§ Required work: Produce a word-for-word copy of the listing below without its pictures.
********
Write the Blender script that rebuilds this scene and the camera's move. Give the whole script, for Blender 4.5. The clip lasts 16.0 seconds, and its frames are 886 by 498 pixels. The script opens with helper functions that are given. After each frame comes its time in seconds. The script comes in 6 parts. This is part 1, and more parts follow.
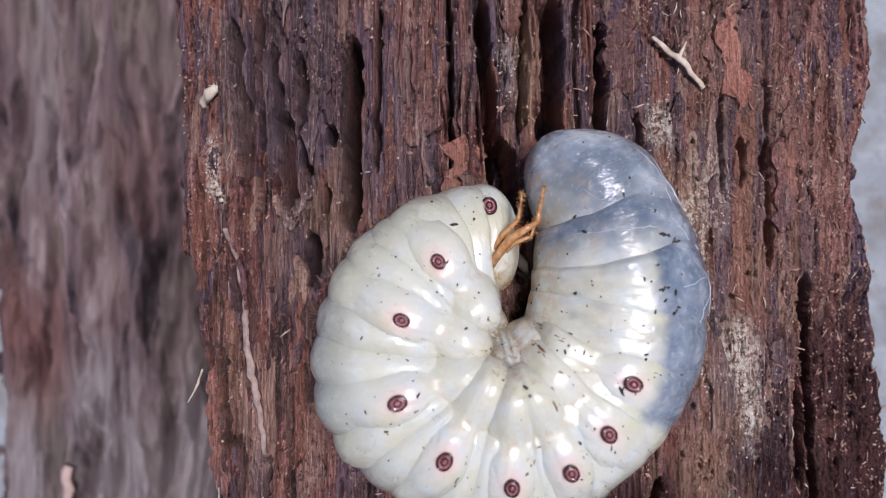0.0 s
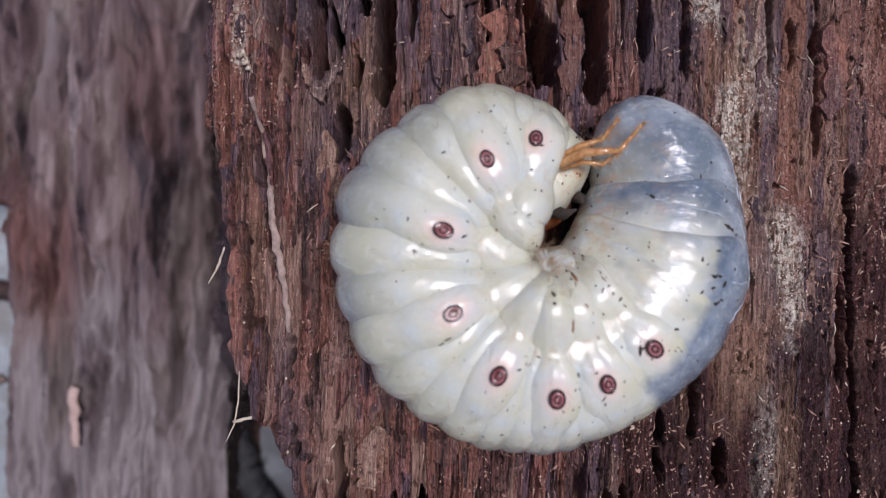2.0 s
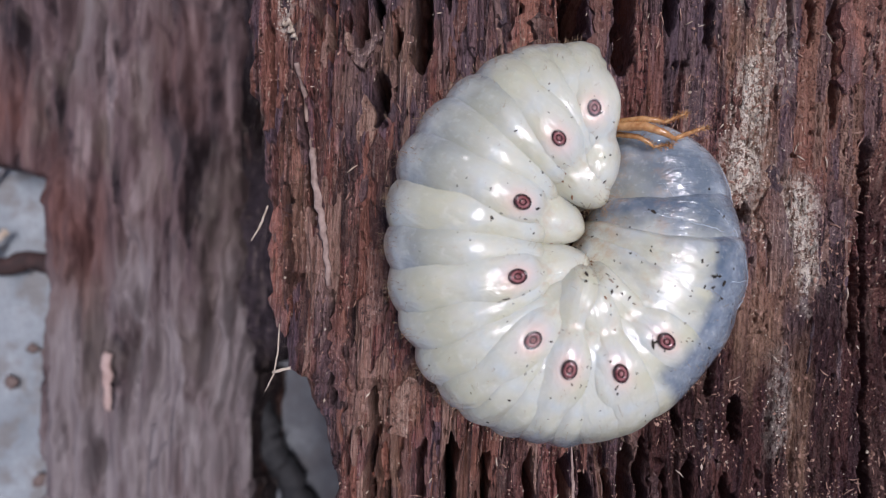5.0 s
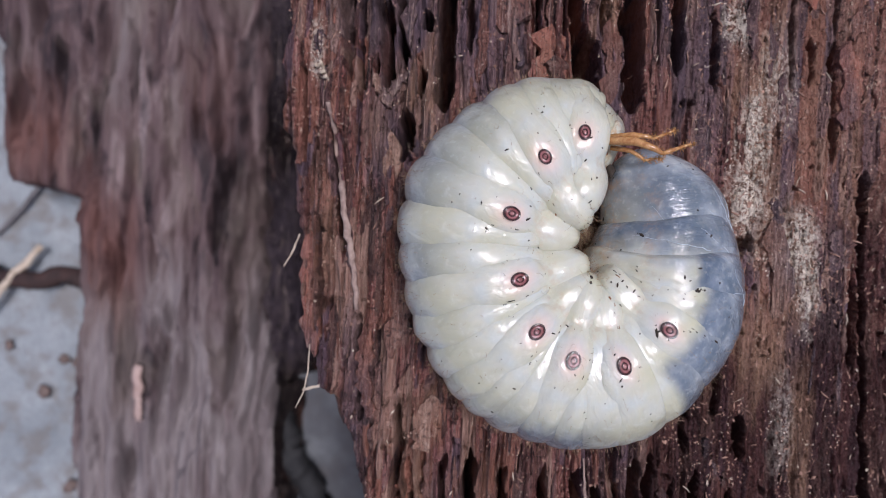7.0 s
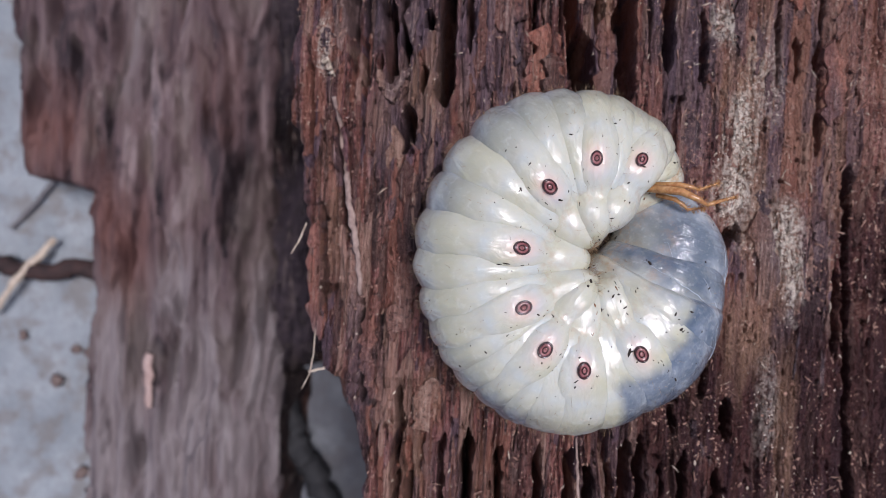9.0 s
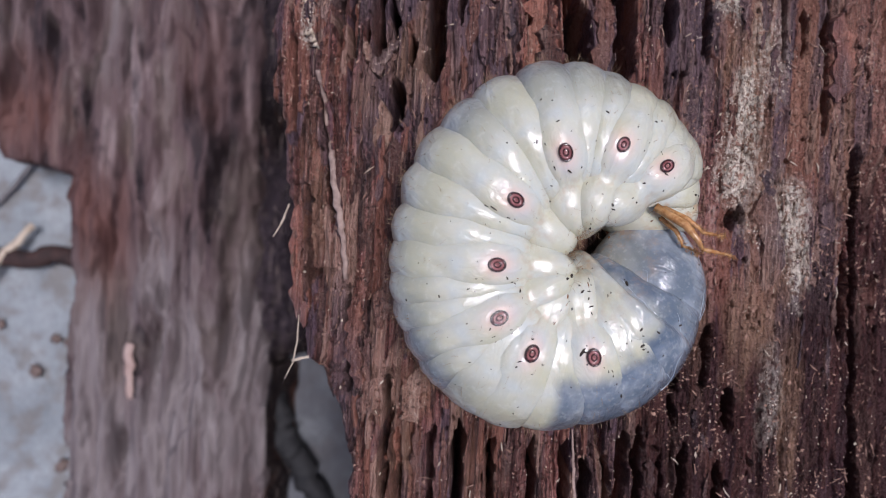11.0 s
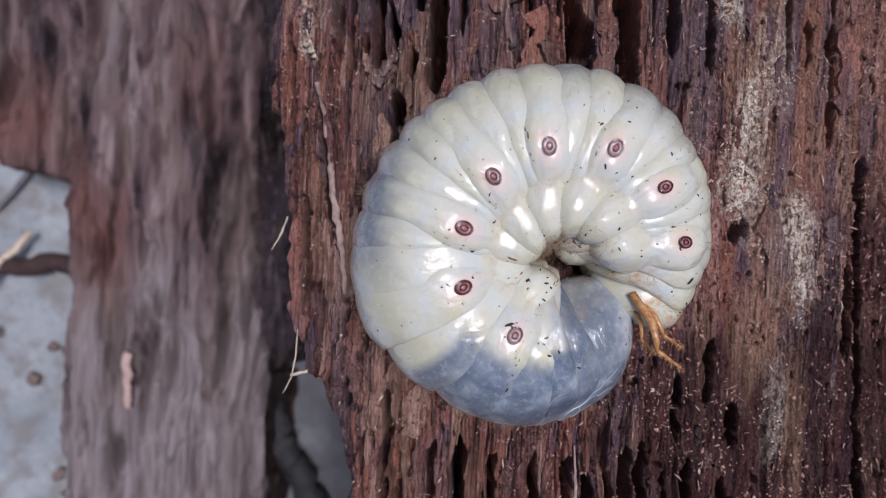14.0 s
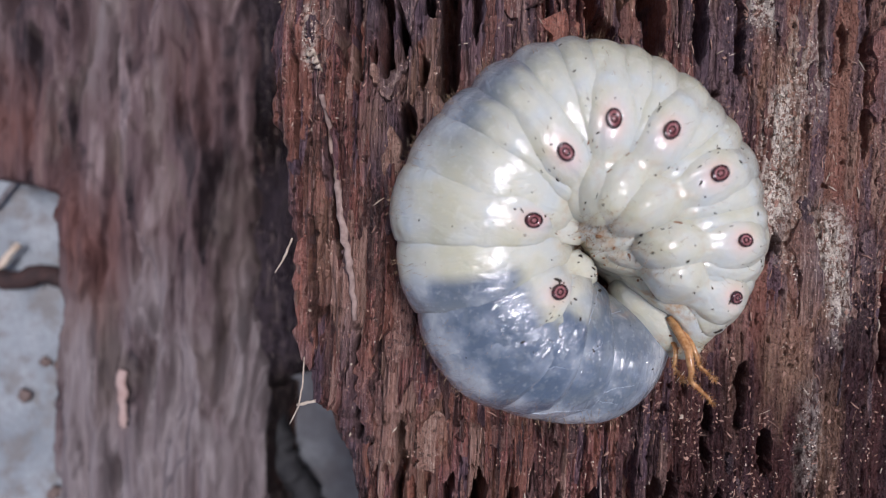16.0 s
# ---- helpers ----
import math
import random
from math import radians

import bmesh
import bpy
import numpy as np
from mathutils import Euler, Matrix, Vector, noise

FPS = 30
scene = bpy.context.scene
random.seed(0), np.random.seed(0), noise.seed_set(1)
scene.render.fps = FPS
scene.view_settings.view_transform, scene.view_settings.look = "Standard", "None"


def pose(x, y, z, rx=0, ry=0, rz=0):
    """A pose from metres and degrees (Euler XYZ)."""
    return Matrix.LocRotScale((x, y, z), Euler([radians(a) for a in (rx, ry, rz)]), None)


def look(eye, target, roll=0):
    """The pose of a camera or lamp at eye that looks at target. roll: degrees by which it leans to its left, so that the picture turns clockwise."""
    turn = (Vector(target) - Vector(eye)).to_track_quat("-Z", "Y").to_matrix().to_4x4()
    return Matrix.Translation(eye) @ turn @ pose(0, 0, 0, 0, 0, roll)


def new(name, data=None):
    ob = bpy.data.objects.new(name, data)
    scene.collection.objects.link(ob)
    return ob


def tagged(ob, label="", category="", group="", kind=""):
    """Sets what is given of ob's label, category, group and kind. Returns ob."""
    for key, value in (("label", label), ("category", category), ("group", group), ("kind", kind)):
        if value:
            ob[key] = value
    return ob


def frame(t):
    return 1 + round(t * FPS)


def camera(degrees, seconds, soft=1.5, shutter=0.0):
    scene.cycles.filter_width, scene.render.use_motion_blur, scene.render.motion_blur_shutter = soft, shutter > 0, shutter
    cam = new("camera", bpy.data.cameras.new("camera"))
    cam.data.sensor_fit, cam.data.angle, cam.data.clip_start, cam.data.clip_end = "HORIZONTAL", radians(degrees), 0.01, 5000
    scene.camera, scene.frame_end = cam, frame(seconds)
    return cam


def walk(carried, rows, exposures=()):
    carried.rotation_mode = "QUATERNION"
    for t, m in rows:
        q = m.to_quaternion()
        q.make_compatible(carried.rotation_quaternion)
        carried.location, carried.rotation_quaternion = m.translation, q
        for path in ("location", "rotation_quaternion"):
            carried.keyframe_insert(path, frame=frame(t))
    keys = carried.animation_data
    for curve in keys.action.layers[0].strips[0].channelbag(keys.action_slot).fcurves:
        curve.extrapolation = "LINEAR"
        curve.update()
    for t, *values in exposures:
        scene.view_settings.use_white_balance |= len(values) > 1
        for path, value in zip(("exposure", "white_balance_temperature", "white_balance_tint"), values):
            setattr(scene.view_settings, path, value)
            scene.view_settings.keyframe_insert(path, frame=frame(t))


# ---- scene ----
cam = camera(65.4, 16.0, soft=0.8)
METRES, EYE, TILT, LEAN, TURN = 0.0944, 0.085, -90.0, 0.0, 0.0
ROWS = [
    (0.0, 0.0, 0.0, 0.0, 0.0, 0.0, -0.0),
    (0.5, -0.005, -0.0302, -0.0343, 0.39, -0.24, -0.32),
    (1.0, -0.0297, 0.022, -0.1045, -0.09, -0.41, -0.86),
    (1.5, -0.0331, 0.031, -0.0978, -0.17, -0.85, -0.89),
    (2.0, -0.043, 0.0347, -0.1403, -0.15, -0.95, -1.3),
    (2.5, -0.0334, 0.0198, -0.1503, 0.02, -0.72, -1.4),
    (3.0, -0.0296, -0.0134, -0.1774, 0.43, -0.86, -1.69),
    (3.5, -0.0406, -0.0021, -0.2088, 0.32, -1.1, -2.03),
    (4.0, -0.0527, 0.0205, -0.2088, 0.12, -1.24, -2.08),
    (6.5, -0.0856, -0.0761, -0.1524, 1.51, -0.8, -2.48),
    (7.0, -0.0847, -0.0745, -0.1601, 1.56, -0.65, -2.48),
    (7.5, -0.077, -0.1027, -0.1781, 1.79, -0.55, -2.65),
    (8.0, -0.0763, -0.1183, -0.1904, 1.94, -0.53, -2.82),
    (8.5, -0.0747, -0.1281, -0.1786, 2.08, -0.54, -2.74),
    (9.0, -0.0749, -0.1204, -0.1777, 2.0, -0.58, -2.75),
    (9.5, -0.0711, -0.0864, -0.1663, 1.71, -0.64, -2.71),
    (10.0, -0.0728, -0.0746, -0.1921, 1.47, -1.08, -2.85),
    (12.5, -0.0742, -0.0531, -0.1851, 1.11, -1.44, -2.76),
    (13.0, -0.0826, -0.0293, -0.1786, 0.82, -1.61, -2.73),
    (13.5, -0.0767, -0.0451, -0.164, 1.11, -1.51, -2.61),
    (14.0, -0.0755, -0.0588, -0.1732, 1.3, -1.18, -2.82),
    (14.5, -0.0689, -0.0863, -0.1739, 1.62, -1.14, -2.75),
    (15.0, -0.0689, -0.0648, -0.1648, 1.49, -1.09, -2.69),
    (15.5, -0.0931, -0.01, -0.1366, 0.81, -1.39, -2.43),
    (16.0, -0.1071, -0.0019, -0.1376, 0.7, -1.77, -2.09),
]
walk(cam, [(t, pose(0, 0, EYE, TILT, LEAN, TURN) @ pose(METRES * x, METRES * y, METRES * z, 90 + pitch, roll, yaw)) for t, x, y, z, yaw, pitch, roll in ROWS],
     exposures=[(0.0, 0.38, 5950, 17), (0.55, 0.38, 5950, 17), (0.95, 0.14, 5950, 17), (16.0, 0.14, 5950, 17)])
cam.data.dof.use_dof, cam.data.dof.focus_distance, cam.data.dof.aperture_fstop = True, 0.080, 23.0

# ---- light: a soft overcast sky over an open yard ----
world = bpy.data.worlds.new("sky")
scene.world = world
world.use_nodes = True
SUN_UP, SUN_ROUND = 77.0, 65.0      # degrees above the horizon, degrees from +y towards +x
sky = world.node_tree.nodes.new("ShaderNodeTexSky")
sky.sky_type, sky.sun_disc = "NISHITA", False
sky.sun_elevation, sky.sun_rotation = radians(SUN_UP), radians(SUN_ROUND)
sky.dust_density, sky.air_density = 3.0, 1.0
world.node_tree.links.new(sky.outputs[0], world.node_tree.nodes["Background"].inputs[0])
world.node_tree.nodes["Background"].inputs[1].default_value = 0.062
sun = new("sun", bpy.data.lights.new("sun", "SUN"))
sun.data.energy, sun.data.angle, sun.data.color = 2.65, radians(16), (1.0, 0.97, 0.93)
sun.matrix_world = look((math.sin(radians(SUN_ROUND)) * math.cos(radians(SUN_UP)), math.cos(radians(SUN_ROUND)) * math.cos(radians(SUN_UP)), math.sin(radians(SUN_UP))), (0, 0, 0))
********
§ Response to the exercise:
Write the Blender script that rebuilds this scene and the camera's move. Give the whole script, for Blender 4.5. The clip lasts 16.0 seconds, and its frames are 886 by 498 pixels. The script opens with helper functions that are given. After each frame comes its time in seconds. The script comes in 6 parts. This is part 1, and more parts follow.
0.0 s
2.0 s
5.0 s
7.0 s
9.0 s
11.0 s
14.0 s
16.0 s
# ---- helpers ----
import math
import random
from math import radians

import bmesh
import bpy
import numpy as np
from mathutils import Euler, Matrix, Vector, noise

FPS = 30
scene = bpy.context.scene
random.seed(0), np.random.seed(0), noise.seed_set(1)
scene.render.fps = FPS
scene.view_settings.view_transform, scene.view_settings.look = "Standard", "None"


def pose(x, y, z, rx=0, ry=0, rz=0):
    """A pose from metres and degrees (Euler XYZ)."""
    return Matrix.LocRotScale((x, y, z), Euler([radians(a) for a in (rx, ry, rz)]), None)


def look(eye, target, roll=0):
    """The pose of a camera or lamp at eye that looks at target. roll: degrees by which it leans to its left, so that the picture turns clockwise."""
    turn = (Vector(target) - Vector(eye)).to_track_quat("-Z", "Y").to_matrix().to_4x4()
    return Matrix.Translation(eye) @ turn @ pose(0, 0, 0, 0, 0, roll)


def new(name, data=None):
    ob = bpy.data.objects.new(name, data)
    scene.collection.objects.link(ob)
    return ob


def tagged(ob, label="", category="", group="", kind=""):
    """Sets what is given of ob's label, category, group and kind. Returns ob."""
    for key, value in (("label", label), ("category", category), ("group", group), ("kind", kind)):
        if value:
            ob[key] = value
    return ob


def frame(t):
    return 1 + round(t * FPS)


def camera(degrees, seconds, soft=1.5, shutter=0.0):
    scene.cycles.filter_width, scene.render.use_motion_blur, scene.render.motion_blur_shutter = soft, shutter > 0, shutter
    cam = new("camera", bpy.data.cameras.new("camera"))
    cam.data.sensor_fit, cam.data.angle, cam.data.clip_start, cam.data.clip_end = "HORIZONTAL", radians(degrees), 0.01, 5000
    scene.camera, scene.frame_end = cam, frame(seconds)
    return cam


def walk(carried, rows, exposures=()):
    carried.rotation_mode = "QUATERNION"
    for t, m in rows:
        q = m.to_quaternion()
        q.make_compatible(carried.rotation_quaternion)
        carried.location, carried.rotation_quaternion = m.translation, q
        for path in ("location", "rotation_quaternion"):
            carried.keyframe_insert(path, frame=frame(t))
    keys = carried.animation_data
    for curve in keys.action.layers[0].strips[0].channelbag(keys.action_slot).fcurves:
        curve.extrapolation = "LINEAR"
        curve.update()
    for t, *values in exposures:
        scene.view_settings.use_white_balance |= len(values) > 1
        for path, value in zip(("exposure", "white_balance_temperature", "white_balance_tint"), values):
            setattr(scene.view_settings, path, value)
            scene.view_settings.keyframe_insert(path, frame=frame(t))


# ---- scene ----
cam = camera(65.4, 16.0, soft=0.8)
METRES, EYE, TILT, LEAN, TURN = 0.0944, 0.085, -90.0, 0.0, 0.0
ROWS = [
    (0.0, 0.0, 0.0, 0.0, 0.0, 0.0, -0.0),
    (0.5, -0.005, -0.0302, -0.0343, 0.39, -0.24, -0.32),
    (1.0, -0.0297, 0.022, -0.1045, -0.09, -0.41, -0.86),
    (1.5, -0.0331, 0.031, -0.0978, -0.17, -0.85, -0.89),
    (2.0, -0.043, 0.0347, -0.1403, -0.15, -0.95, -1.3),
    (2.5, -0.0334, 0.0198, -0.1503, 0.02, -0.72, -1.4),
    (3.0, -0.0296, -0.0134, -0.1774, 0.43, -0.86, -1.69),
    (3.5, -0.0406, -0.0021, -0.2088, 0.32, -1.1, -2.03),
    (4.0, -0.0527, 0.0205, -0.2088, 0.12, -1.24, -2.08),
    (6.5, -0.0856, -0.0761, -0.1524, 1.51, -0.8, -2.48),
    (7.0, -0.0847, -0.0745, -0.1601, 1.56, -0.65, -2.48),
    (7.5, -0.077, -0.1027, -0.1781, 1.79, -0.55, -2.65),
    (8.0, -0.0763, -0.1183, -0.1904, 1.94, -0.53, -2.82),
    (8.5, -0.0747, -0.1281, -0.1786, 2.08, -0.54, -2.74),
    (9.0, -0.0749, -0.1204, -0.1777, 2.0, -0.58, -2.75),
    (9.5, -0.0711, -0.0864, -0.1663, 1.71, -0.64, -2.71),
    (10.0, -0.0728, -0.0746, -0.1921, 1.47, -1.08, -2.85),
    (12.5, -0.0742, -0.0531, -0.1851, 1.11, -1.44, -2.76),
    (13.0, -0.0826, -0.0293, -0.1786, 0.82, -1.61, -2.73),
    (13.5, -0.0767, -0.0451, -0.164, 1.11, -1.51, -2.61),
    (14.0, -0.0755, -0.0588, -0.1732, 1.3, -1.18, -2.82),
    (14.5, -0.0689, -0.0863, -0.1739, 1.62, -1.14, -2.75),
    (15.0, -0.0689, -0.0648, -0.1648, 1.49, -1.09, -2.69),
    (15.5, -0.0931, -0.01, -0.1366, 0.81, -1.39, -2.43),
    (16.0, -0.1071, -0.0019, -0.1376, 0.7, -1.77, -2.09),
]
walk(cam, [(t, pose(0, 0, EYE, TILT, LEAN, TURN) @ pose(METRES * x, METRES * y, METRES * z, 90 + pitch, roll, yaw)) for t, x, y, z, yaw, pitch, roll in ROWS],
     exposures=[(0.0, 0.38, 5950, 17), (0.55, 0.38, 5950, 17), (0.95, 0.14, 5950, 17), (16.0, 0.14, 5950, 17)])
cam.data.dof.use_dof, cam.data.dof.focus_distance, cam.data.dof.aperture_fstop = True, 0.080, 23.0

# ---- light: a soft overcast sky over an open yard ----
world = bpy.data.worlds.new("sky")
scene.world = world
world.use_nodes = True
SUN_UP, SUN_ROUND = 77.0, 65.0      # degrees above the horizon, degrees from +y towards +x
sky = world.node_tree.nodes.new("ShaderNodeTexSky")
sky.sky_type, sky.sun_disc = "NISHITA", False
sky.sun_elevation, sky.sun_rotation = radians(SUN_UP), radians(SUN_ROUND)
sky.dust_density, sky.air_density = 3.0, 1.0
world.node_tree.links.new(sky.outputs[0], world.node_tree.nodes["Background"].inputs[0])
world.node_tree.nodes["Background"].inputs[1].default_value = 0.062
sun = new("sun", bpy.data.lights.new("sun", "SUN"))
sun.data.energy, sun.data.angle, sun.data.color = 2.65, radians(16), (1.0, 0.97, 0.93)
sun.matrix_world = look((math.sin(radians(SUN_ROUND)) * math.cos(radians(SUN_UP)), math.cos(radians(SUN_ROUND)) * math.cos(radians(SUN_UP)), math.sin(radians(SUN_UP))), (0, 0, 0))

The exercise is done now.